In between were three straight baskets that closed out an 11-0 Gonzaga run that changed the tenor of the game early in the second half – a turn-around 8-footer, a layup off an inbounds pass and a delicate 16-foot jumper – and speak to the diversity of her offensive game.

“She’s a very good player with a great mid-range game,” UCLA forward Jasmine Dixon said. “Every time she got the ball she was open, which gave her the green light, and every time she scored.”

It certainly must have seemed that way to the Bruins.

The Pacific-10 Conference runners-up pride themselves on pace and, well, point-deprivation, and yet they curiously fell in with Gonzaga’s tempo Monday night and were carved up for their trouble. Only once had they given up more than 70 points this season – 83 in two overtimes to Notre Dame.

Opponents shoot just 38 percent against them; Gonzaga sizzled at 55.8. Of the Zags’ 29 baskets, 23 were assisted – a season-best in that regard.

“Standish did a great job of really working the baseline area while Vanderlsoot controlled the top of the floor,” UCLA coach Nikki Caldwell said. “They had that 1-to-4 look that a lot of great teams have.”

That requires a low post player with a bit of chameleon in her.
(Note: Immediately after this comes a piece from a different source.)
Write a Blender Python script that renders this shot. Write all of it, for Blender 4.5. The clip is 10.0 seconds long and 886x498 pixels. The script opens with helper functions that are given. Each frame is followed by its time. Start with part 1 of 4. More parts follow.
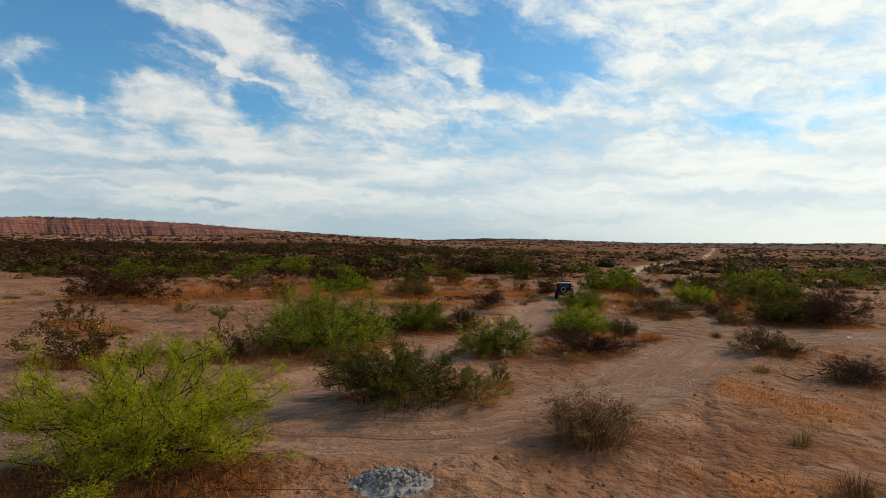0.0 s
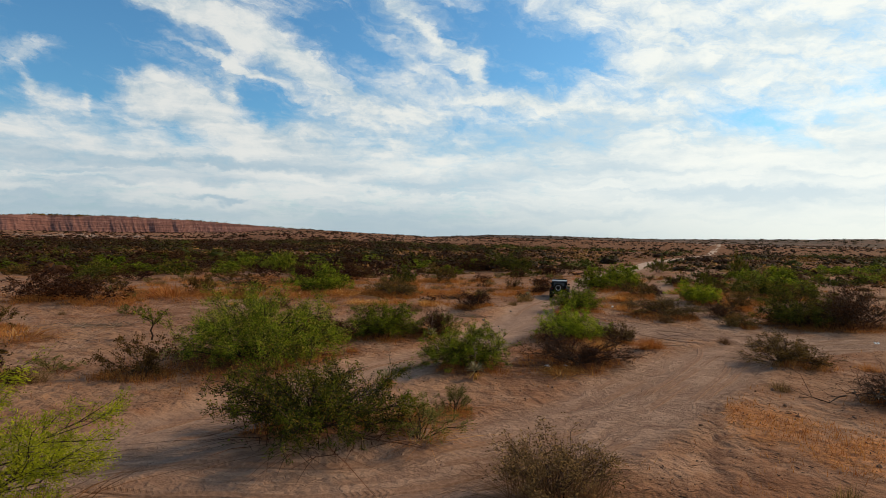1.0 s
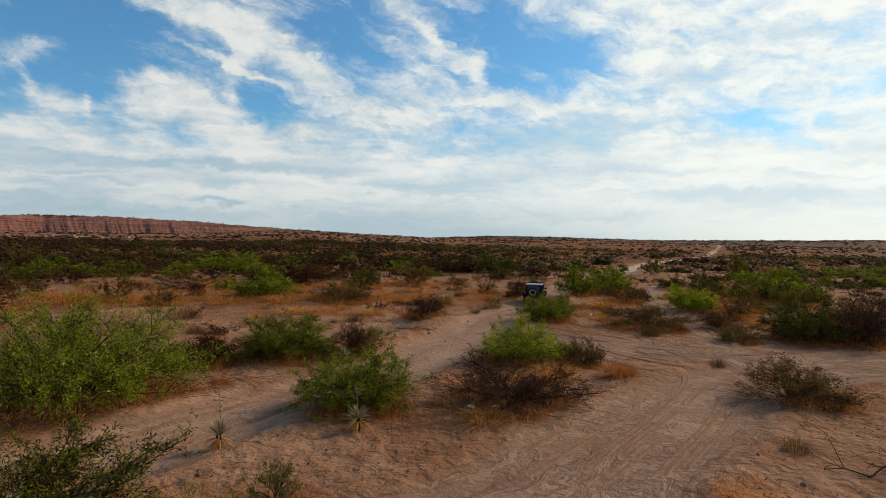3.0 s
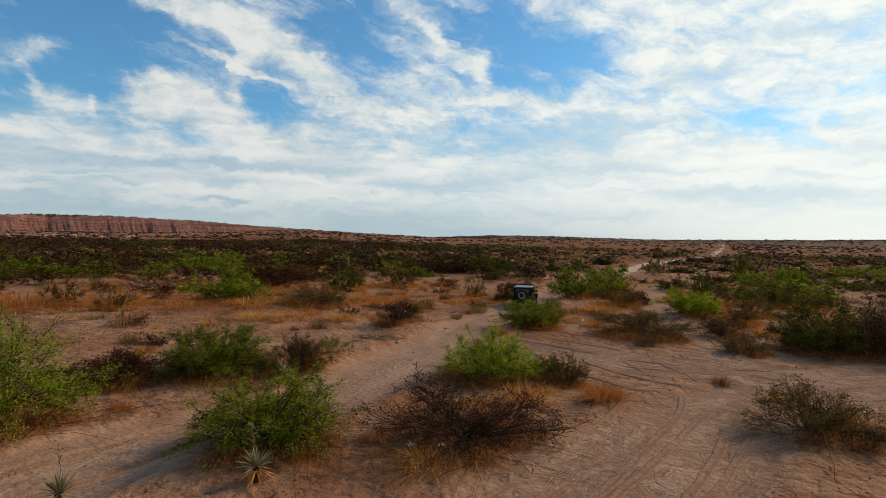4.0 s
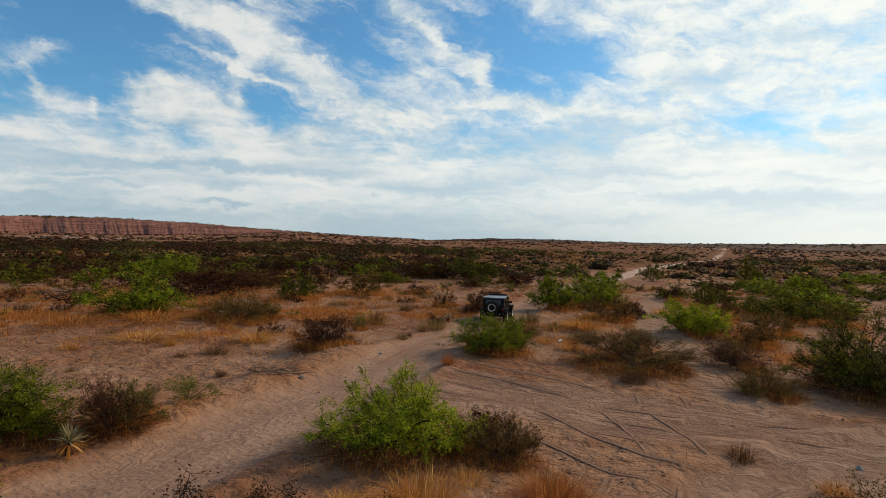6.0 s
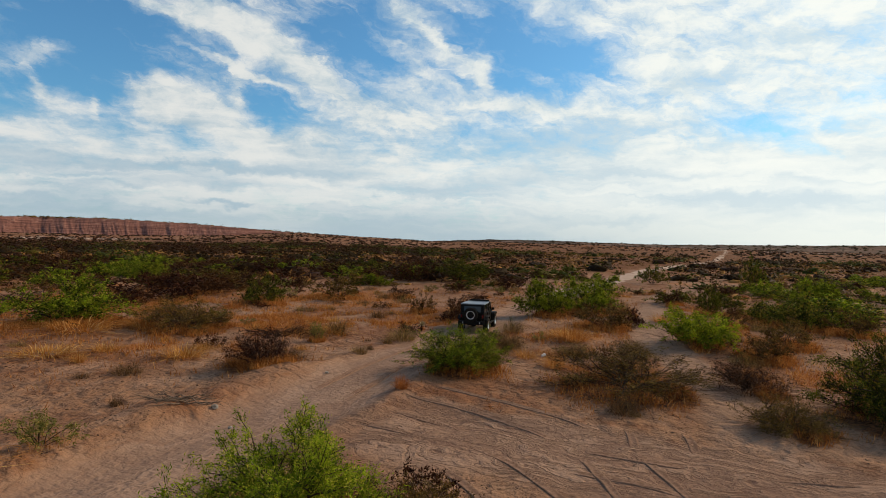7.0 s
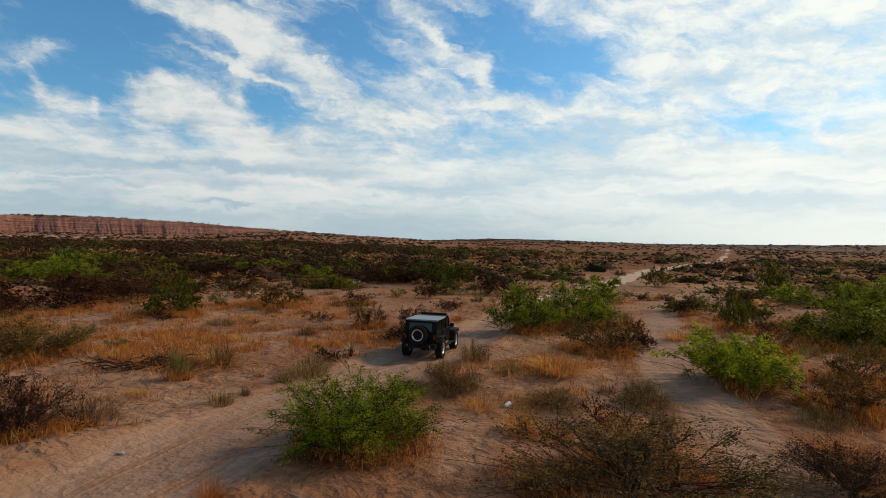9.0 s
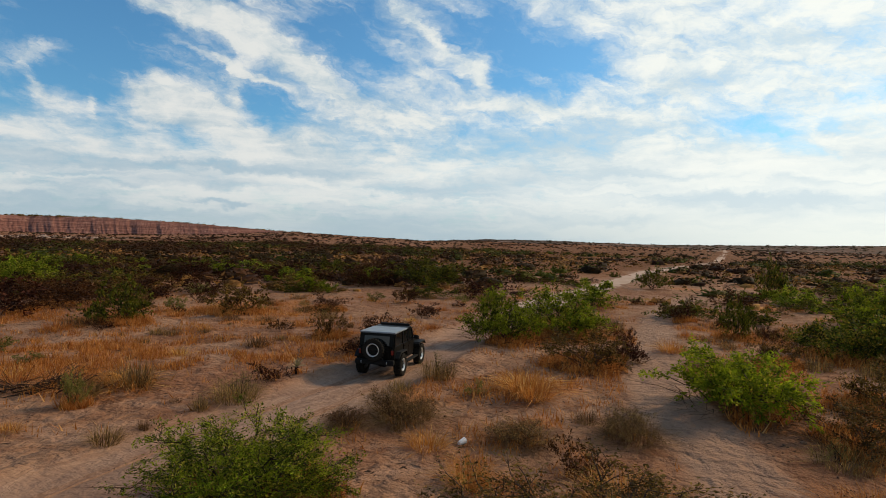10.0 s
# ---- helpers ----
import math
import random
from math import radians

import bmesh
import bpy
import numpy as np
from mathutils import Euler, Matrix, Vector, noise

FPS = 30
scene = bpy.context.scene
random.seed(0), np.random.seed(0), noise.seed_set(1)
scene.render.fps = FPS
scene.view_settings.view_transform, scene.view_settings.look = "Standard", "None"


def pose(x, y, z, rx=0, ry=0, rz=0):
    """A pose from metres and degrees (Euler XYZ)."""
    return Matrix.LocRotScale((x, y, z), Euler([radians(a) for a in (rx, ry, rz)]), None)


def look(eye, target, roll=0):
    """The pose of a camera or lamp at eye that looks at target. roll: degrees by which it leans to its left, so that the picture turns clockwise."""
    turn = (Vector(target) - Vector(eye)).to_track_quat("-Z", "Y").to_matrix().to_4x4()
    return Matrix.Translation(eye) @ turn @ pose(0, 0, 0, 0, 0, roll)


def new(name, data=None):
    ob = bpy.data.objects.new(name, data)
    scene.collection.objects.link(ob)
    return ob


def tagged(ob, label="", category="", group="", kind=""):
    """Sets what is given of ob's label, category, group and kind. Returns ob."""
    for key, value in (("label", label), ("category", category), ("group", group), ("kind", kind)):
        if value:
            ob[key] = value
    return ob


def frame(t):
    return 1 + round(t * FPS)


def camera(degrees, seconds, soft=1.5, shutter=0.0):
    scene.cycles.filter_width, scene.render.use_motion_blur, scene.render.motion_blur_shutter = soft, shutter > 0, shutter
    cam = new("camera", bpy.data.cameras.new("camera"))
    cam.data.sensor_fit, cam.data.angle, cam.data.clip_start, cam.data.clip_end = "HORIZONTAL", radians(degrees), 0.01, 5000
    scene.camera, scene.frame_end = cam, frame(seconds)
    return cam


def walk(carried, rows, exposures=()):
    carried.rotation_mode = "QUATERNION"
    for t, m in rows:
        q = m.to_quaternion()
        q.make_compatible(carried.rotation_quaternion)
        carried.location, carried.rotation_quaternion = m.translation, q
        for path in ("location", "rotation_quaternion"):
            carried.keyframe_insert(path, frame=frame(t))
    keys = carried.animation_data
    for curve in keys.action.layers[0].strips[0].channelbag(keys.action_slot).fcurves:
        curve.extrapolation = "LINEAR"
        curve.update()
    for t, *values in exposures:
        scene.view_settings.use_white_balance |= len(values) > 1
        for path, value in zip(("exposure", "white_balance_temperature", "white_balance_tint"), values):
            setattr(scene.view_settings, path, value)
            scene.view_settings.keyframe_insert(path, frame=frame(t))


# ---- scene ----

“They’re so high in their zone,” Vandersloot said of the Bruins, “it seems like they’re out on the perimeter. Kayla does a great job of finding gaps in the zone. It’s tough to guard somebody like that when she’s so – what’s the word? – she can do so much. Versatile. You’ve got to guard her on the baseline, and then she can take it to the block and get an and-one.”

Noted Graves, “Maybe sometimes you don’t expect someone 6-2 to shoot it like that, so you play her a little softer for that reason.”

Funny thing is, the Zags seemed to lose track of her for a couple stretches themselves. And yet she never surrendered the rhythm.

“It was just now or never,” Standish said. “We deserve to be going where we’re going and we needed someone to step up. But everyone’s effort was amazing. We weren’t going to lose this game.”

With her occasionally wavering confidence, maybe Standish didn’t seem the likeliest of Zags to make these NCAA games her own. Now the unlikely part of her seems to have been overwhelmed.

“(Courtney) and Kayla literally took the game with two hands and took it over,” teammate Kelly Bowen said. “There was nothing UCLA could do. They had no answer.

“It’s a privilege to be on their team.”

Oh, it’s still Vandersloot’s team. But she has something special riding shotgun.